Hollywood’s Immortal Stars: How AI Could Make Fame Eternal
In the twentieth century, a “movie star” was a mortal phenomenon, bound to age, retire, and fade from the marquee. In the twenty-first, that limitation is dissolving. Artificial intelligence, motion capture, and hyperreal CGI now make it technically and economically feasible for the Tom Cruises, Julia Robertses, Jennifer Lopezes, and Denzel Washingtons of the world to continue appearing in films long after they step away from the camera, or even long after their deaths.
The Mechanics: From Face to Framework
Studios already use photogrammetry and volumetric capture to map an actor’s face and body in high detail. Once digitized, that “performance dataset” can be animated with AI-driven motion systems and voice synthesis tools capable of producing entirely new dialogue in the actor’s tone and cadence. Neural rendering and diffusion-based image models fill in the realism (wrinkles, expressions, lighting) so that the virtual version can perform scenes indistinguishable from a live performance.
These models are not science fiction. Lucasfilm’s The Mandalorian recreated a young Mark Hamill as Luke Skywalker. Rogue One resurrected Peter Cushing’s likeness as Grand Moff Tarkin decades after his death. Visual effects houses now sell “digital doubles” as standard production assets. The leap from selective use to full leading roles is no longer a technical barrier, but a legal and economic one.
The Licensing Economy of Likeness
For living stars, the path is straightforward: license their image and likeness rights to studios for future productions. The actors or their estates can negotiate usage windows, script approvals, and residual structures, just as with conventional roles. It becomes a new asset class: “posthumous performance income.”
If actors don’t establish these terms during their lifetime, control passes to their heirs or assigned rights holders. Families could treat a deceased relative’s digital self as an ongoing property, licensing them to appear in commercials, films, or even AI-generated interviews. The estate of James Dean already authorized such use in a 2019 announcement of a planned film role for the actor, 65 years after his death.
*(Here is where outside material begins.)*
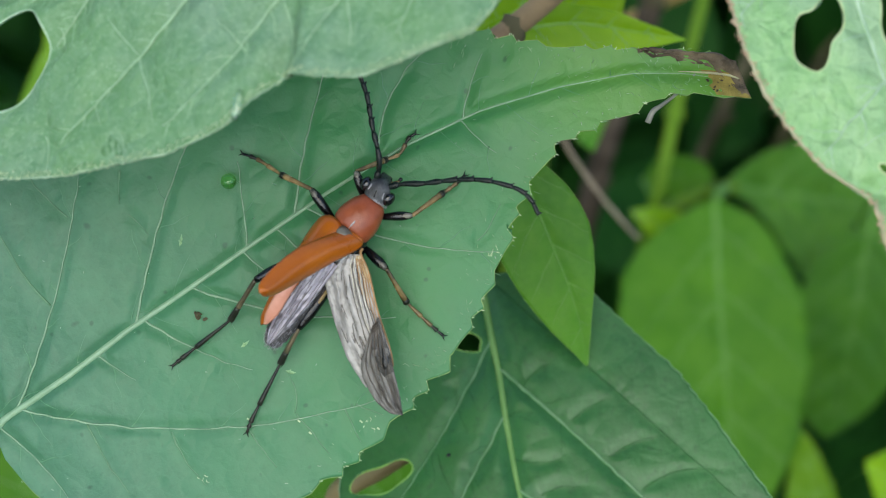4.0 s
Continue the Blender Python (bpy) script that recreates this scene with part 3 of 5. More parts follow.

The Legal Language Already Exists
Hollywood contracts often include sweeping clauses that cover future technologies, famously phrased as granting rights “in perpetuity throughout the universe.” Originally meant to protect studios from unforeseen distribution methods (television, home video, streaming), these clauses may also enable the creation of synthetic performances without further consent. Some unions and legal scholars warn that these contracts could give studios perpetual control over an actor’s digital likeness unless renegotiated.
Recent strikes by SAG-AFTRA explicitly targeted this issue. The union demanded limits on scanning performers for AI use without explicit and renewed consent. But even with safeguards, actors who willingly sell their digital likeness could secure lucrative, indefinite income streams.
Economics: Infinite Labor, Finite Cost
From a studio’s perspective, a digital actor never misses a call time, never asks for rewrites, and never ages. Once the data exists, costs drop dramatically with reuse. If audiences accept these digital performances as authentic, studios could recycle proven star power forever. For actors, that same permanence becomes a pension plan: a digital doppelgänger continuing to generate royalties for decades.
As the industry experiments with synthetic influencers and AI-generated music stars, a logical next step is the enduring Hollywood icon: familiar, profitable, and infinitely adaptable.
Cultural Implications
This shift would redefine what “celebrity” means. Instead of human performers who age and evolve, audiences might grow up with unchanging digital avatars of their favorite stars — effectively immortal figures in a permanent cinematic universe.
Hollywood’s slogan might once have been “the dream factory,” but in an era of machine learning and contractual immortality, the dream no longer ends. For the first time in film history, the stars above Hollywood’s Walk of Fame might truly shine forever — not in memory, but in motion.